# INSTRUCTIONS FOR THE TASK
Your answer should consist solely of the lines from the one with "Reconstruct this shot" through the one with "a thing with", copied exactly, endpoints included.

# GIVEN ENTRIES
☆ ☆ ☆
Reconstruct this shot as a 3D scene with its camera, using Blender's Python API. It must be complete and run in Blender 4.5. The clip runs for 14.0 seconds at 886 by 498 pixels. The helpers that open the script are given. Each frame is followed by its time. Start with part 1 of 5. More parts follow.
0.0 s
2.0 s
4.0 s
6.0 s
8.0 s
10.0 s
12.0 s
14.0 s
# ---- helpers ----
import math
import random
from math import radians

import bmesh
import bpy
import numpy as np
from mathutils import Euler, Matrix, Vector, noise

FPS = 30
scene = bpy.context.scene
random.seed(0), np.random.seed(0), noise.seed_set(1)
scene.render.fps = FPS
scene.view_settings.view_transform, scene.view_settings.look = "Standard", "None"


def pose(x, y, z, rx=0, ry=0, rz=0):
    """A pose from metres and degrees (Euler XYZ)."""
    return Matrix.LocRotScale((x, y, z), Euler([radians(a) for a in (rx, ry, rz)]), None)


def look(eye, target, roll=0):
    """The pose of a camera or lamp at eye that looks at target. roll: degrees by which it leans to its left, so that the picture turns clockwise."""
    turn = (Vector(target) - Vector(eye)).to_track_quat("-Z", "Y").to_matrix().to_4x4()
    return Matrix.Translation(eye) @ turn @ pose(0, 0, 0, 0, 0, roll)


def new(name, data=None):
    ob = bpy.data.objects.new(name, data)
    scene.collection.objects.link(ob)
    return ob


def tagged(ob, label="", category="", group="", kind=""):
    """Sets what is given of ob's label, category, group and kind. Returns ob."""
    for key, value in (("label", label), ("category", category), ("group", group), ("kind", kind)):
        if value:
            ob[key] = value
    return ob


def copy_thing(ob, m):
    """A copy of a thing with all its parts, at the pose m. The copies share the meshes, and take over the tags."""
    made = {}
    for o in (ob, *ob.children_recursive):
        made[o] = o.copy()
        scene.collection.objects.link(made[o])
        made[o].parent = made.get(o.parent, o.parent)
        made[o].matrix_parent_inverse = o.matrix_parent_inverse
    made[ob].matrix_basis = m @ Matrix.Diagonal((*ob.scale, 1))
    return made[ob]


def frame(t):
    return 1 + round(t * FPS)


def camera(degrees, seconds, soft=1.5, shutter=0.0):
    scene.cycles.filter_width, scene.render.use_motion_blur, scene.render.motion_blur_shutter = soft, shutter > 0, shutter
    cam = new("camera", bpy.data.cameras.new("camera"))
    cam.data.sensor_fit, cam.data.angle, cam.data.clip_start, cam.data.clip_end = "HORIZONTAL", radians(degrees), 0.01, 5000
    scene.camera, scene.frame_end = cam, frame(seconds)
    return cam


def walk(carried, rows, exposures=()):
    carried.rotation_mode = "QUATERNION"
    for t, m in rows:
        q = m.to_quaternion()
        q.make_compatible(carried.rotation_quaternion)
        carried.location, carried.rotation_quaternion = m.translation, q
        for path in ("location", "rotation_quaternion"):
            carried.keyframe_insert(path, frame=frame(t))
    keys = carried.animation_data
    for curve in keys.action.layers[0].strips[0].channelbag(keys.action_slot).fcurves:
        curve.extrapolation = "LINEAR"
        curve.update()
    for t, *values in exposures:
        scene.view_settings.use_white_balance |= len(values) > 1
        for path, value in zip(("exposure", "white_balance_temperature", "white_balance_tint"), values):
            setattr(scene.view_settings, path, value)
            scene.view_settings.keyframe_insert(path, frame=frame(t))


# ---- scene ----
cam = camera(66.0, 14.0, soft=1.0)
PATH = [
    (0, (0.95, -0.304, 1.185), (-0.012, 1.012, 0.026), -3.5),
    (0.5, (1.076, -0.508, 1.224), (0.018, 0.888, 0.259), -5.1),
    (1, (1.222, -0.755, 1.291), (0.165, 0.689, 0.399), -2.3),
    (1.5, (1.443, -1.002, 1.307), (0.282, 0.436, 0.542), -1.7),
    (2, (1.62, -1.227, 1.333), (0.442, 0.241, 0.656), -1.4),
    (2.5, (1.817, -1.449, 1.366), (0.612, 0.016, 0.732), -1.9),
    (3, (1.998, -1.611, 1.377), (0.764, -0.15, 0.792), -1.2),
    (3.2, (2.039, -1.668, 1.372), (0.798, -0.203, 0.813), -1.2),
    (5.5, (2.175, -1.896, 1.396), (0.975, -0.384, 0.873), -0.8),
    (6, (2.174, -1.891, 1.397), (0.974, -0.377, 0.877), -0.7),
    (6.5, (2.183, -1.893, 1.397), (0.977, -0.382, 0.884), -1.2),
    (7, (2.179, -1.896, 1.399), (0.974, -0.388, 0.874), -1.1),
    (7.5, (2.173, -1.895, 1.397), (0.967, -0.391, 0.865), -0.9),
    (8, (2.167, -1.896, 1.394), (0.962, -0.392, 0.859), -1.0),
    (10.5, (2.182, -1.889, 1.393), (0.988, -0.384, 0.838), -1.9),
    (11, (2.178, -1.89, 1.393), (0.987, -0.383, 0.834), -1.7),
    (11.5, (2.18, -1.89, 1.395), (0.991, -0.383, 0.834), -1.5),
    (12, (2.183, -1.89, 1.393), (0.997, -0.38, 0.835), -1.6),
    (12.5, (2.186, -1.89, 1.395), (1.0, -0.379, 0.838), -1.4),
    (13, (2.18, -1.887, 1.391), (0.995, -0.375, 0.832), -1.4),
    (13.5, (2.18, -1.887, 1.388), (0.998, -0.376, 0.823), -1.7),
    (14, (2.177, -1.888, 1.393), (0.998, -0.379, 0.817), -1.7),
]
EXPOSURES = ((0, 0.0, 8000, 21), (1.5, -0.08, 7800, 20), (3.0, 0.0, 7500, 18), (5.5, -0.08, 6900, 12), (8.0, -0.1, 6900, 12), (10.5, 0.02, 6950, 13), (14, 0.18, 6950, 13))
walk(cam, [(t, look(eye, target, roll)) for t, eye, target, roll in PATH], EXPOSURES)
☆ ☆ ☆
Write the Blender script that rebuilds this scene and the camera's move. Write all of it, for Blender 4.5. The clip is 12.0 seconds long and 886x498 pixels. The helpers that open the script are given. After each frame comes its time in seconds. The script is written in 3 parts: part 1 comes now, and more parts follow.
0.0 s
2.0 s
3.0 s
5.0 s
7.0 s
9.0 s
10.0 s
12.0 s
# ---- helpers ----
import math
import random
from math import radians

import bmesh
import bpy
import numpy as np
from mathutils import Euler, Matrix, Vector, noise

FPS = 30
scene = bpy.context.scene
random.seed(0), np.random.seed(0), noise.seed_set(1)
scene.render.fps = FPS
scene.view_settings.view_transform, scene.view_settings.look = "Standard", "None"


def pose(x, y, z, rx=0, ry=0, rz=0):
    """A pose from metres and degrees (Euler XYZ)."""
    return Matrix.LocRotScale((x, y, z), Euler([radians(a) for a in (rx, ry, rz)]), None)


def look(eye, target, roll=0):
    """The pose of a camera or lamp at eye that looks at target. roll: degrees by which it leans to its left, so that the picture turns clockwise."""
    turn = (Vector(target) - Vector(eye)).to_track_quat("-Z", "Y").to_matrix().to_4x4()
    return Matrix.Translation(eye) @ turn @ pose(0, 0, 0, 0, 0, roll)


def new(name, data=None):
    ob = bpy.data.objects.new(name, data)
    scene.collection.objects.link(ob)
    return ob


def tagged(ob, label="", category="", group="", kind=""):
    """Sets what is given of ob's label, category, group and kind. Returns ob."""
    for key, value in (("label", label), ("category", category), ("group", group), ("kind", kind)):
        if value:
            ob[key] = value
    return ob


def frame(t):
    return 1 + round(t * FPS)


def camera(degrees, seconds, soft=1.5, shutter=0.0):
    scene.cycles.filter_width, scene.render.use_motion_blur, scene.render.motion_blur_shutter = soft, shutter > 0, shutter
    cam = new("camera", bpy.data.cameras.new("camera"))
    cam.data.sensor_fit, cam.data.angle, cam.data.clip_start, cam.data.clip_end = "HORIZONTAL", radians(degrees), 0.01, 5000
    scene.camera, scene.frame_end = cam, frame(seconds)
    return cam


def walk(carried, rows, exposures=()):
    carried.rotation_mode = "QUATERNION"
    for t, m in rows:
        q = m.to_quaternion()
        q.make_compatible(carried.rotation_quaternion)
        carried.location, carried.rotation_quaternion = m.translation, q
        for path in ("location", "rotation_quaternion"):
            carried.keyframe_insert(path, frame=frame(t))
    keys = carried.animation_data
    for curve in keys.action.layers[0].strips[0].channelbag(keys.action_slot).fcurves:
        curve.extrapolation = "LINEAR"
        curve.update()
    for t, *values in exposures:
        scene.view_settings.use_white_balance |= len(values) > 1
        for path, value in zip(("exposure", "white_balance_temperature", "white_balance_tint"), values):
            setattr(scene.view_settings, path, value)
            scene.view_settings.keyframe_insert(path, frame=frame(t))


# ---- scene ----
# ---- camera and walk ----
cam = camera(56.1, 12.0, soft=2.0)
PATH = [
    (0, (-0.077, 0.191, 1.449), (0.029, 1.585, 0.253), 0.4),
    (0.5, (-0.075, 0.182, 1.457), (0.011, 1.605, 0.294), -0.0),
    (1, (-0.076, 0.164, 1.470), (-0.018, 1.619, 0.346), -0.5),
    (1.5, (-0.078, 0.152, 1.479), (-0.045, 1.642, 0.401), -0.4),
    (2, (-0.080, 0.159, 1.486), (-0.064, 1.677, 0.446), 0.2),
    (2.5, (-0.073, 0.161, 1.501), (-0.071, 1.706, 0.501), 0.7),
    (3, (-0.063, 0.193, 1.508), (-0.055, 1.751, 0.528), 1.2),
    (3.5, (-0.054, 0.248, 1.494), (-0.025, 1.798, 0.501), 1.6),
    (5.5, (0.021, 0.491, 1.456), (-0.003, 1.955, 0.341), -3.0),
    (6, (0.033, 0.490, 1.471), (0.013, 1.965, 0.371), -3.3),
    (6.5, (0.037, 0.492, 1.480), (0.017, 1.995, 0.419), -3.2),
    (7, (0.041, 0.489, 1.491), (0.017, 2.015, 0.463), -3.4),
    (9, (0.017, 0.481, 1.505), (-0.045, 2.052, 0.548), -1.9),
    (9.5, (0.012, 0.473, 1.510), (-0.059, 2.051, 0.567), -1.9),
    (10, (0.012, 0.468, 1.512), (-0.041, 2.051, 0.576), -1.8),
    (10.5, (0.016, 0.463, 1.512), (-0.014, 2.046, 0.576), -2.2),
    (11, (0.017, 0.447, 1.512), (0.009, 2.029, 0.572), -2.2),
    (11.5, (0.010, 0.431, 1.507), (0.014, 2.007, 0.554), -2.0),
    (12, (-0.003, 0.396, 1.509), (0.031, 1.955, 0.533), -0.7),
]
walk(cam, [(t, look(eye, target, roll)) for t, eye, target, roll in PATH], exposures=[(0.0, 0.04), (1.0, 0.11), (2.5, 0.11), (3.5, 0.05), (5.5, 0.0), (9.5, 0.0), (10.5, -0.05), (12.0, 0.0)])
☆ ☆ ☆
# WORKED SOLUTION
Reconstruct this shot as a 3D scene with its camera, using Blender's Python API. It must be complete and run in Blender 4.5. The clip runs for 14.0 seconds at 886 by 498 pixels. The helpers that open the script are given. Each frame is followed by its time. Start with part 1 of 5. More parts follow.
0.0 s
2.0 s
4.0 s
6.0 s
8.0 s
10.0 s
12.0 s
14.0 s
# ---- helpers ----
import math
import random
from math import radians

import bmesh
import bpy
import numpy as np
from mathutils import Euler, Matrix, Vector, noise

FPS = 30
scene = bpy.context.scene
random.seed(0), np.random.seed(0), noise.seed_set(1)
scene.render.fps = FPS
scene.view_settings.view_transform, scene.view_settings.look = "Standard", "None"


def pose(x, y, z, rx=0, ry=0, rz=0):
    """A pose from metres and degrees (Euler XYZ)."""
    return Matrix.LocRotScale((x, y, z), Euler([radians(a) for a in (rx, ry, rz)]), None)


def look(eye, target, roll=0):
    """The pose of a camera or lamp at eye that looks at target. roll: degrees by which it leans to its left, so that the picture turns clockwise."""
    turn = (Vector(target) - Vector(eye)).to_track_quat("-Z", "Y").to_matrix().to_4x4()
    return Matrix.Translation(eye) @ turn @ pose(0, 0, 0, 0, 0, roll)


def new(name, data=None):
    ob = bpy.data.objects.new(name, data)
    scene.collection.objects.link(ob)
    return ob


def tagged(ob, label="", category="", group="", kind=""):
    """Sets what is given of ob's label, category, group and kind. Returns ob."""
    for key, value in (("label", label), ("category", category), ("group", group), ("kind", kind)):
        if value:
            ob[key] = value
    return ob


def copy_thing(ob, m):
    """A copy of a thing with all its parts, at the pose m. The copies share the meshes, and take over the tags."""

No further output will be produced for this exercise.